Entscheidungsgründe:

1.1. Der Unabhängige Verwaltungssenat geht auf Grund der Aktenlage iVm mit der vorliegenden Beschwerde von folgendem Sachverhalt aus:

S. G. ist nicht im Besitz der österreichischen Staatsbürgerschaft. Er reiste gemeinsam mit seiner Ehegattin, B. E., und seinen Kindern H. G. und J. G., jeweils Staatsangehörige der R., nachdem die gesamte Familie bereits in L. (P.) A. eingebracht hatte, ohne im Besitz eines Einreise- oder Aufenthaltstitels für Österreich oder einen anderen Schengenstaat zu sein, illegal nach Österreich ein. Am 12. Dezember 2005 brachte der Beschwerdeführer für sich, seine Gattin und seine Kinder beim B., Erstaufnahmestelle W., S., A. ein.

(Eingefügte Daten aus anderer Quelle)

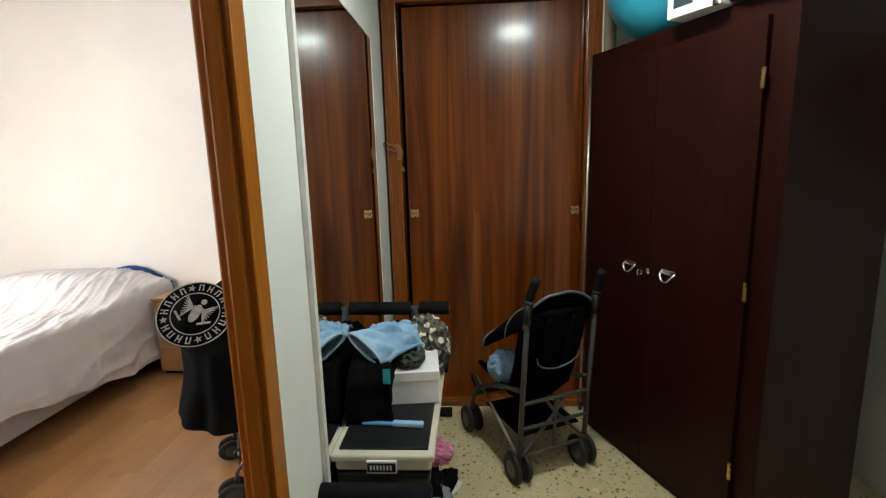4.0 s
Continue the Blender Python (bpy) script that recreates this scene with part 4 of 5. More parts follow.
def folded_leg(z0, y0, y1, w, seed):
    """A trouser leg folded flat: a soft, sagging double layer."""
    def f(u, v):
        a = 2 * math.pi * u
        e = math.copysign(abs(math.cos(a)) ** 0.45, math.cos(a))
        x = w * e * (1 + 0.06 * nz(v * 4, seed))
        y = y0 + (y1 - y0) * v + 0.03 * nz(x * 8, seed) + 0.012 * nz(x * 20, v * 3, seed)
        rise = 0.20 * smooth(-0.20, 0.22, y) * 0.55
        wr = 0.012 * (1 - 2.4 * abs(nz(x * 7 + seed, y * 11, 2.0))) + 0.006 * nz(x * 22, y * 26, seed)
        t = 0.020 * math.sin(math.pi * min(1.0, 0.12 + 0.85 * v)) * math.sin(a)
        return Vector((x, y, z0 + rise + t + wr - 0.35 * x * x - 0.03 * smooth(0.12, 0.2, abs(x))))

    part("leg", sheet(64, 40, f, thick=0.004), DENIM_DK, dj, "dark blue folded leg", True)
    part("hem", tube([f(0.02 + 0.46 * k / 30, 0.0) for k in range(31)], 0.0026, 6), DJ_SEAM, dj, "pale stitched edge", True)


folded_leg(0.010, -0.20, 0.16, 0.165, 2.6)
folded_leg(0.040, -0.165, 0.19, 0.150, 7.3)
folded_leg(0.062, -0.04, 0.20, 0.125, 4.9)
heap("blue_garment", (0.88, -0.30, 0.53), (0.19, 0.16, 0.08), cloth("royal_blue", (0.005, 0.018, 0.065), (0.003, 0.011, 0.04), spec=0.05), "dark blue garment on the armchair", "garment", 3.9, (5, 10, -30), 0.22, 2.2, -0.07)
heap("black_coat", (0.79, 0.07, 0.69), (0.205, 0.09, 0.15), BLACK_CL, "black coat thrown over the chair's back", "coat", 4.4, (0, 8, -28), 0.11, 1.5)
heap("teal_jumper", (0.965, 0.0, 0.63), (0.12, 0.07, 0.13), cloth("deep_teal", (0.004, 0.016, 0.028), (0.003, 0.010, 0.018), spec=0.05), "dark teal top over the chair's back", "garment", 5.1, (0, 0, -28), 0.14, 2.2)
heap("clear_wrap", (0.66, -0.40, 0.47), (0.17, 0.08, 0.07), plastic("grey_wrap", (0.035, 0.038, 0.042), 0.28), "crumpled grey plastic wrap hanging from the seat", "plastic wrap", 6.1, (20, 0, -28), 0.25, 2.6)
heap("pale_blue_garment", (0.62, -0.36, 0.53), (0.10, 0.07, 0.04), cloth("sky_cloth", (0.04, 0.14, 0.28), (0.03, 0.10, 0.2)), "sky blue cloth at the edge of the heap", "garment", 7.1, (0, 25, -20), 0.3, 3.0)

dev = thing("folding_step", (1.125, -0.02, 0), "grey plastic step with round holes leaning in the corner", "step stool", -58)
dev.matrix_world = pose(0.985, -0.50, 0, 0, 0, -50) @ Matrix.Scale(1.35, 4)
bm = box(-0.055, 0.055, -0.012, 0.012, 0, 0.44, 0.01)
part("board", bm, plastic("pale_grey", (0.36, 0.36, 0.36), 0.4), dev, "pale grey board").matrix_basis = pose(0, 0, 0, -8)
for z, r in ((0.10, 0.036), (0.20, 0.038), (0.285, 0.012)):
    h_ = part("hole", lathe([(r, 0), (r * 1.12, 0.003), (r * 0.9, 0.004), (0.002, 0.001)], 20), BLACK_PL, dev, "round dark hole", True)
    h_.matrix_basis = pose(0, -0.013 + z * 0.14, z, 82)
part("grip", tube([(-0.035, 0.045, 0.385), (0.035, 0.045, 0.385)], 0.012, 10), BLACK_PL, dev, "dark hand grip", True)
heap("dark_bag", (1.085, -0.36, 0.36), (0.075, 0.31, 0.37), BLACK_CL, "black bag on the floor beside the armchair", "bag", 8.1, (0, 0, 0), 0.10, 2.0, -0.355)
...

Am gleichen Tag wurde dem Beschwerdeführer, seiner Ehegattin und seinen Kindern für die Dauer des Zulassungsverfahrens im Asylverfahren eine Unterkunft in der E.-W. in S. zugewiesen.

Dem von der österreichischen Asylbehörde gestellten Wiederaufnahmeersuchen an P. wurde mit Schreiben der p. A. vom 3. Jänner 2006 entsprochen. P. stimmte einer Übernahme des Beschwerdeführers sowie einer Übernahme der Ehegattin und ihrer beiden minderjährigen Kinder zu.

Mit Bescheid des B., E.-W., AZ: 0521.717, vom 5. Jänner 2006 wurde der Asylantrag des Beschwerdeführers als unzulässig zurückgewiesen. Gleichzeitig wurde festgestellt, dass für die Prüfung seines Asylantrags P zuständig sei. Mit gleichem Bescheid wurde er aus dem österreichischen Bundesgebiet nach P. ausgewiesen und die aufschiebende Wirkung einer allfälligen Berufung gegen den vorliegenden Bescheid ausgeschlossen. Dieser Bescheid wurde dem Beschwerdeführer am 5. Jänner 2006 durch persönliche Übergabe zugestellt und ist seit diesem Zeitpunkt durchsetzbar.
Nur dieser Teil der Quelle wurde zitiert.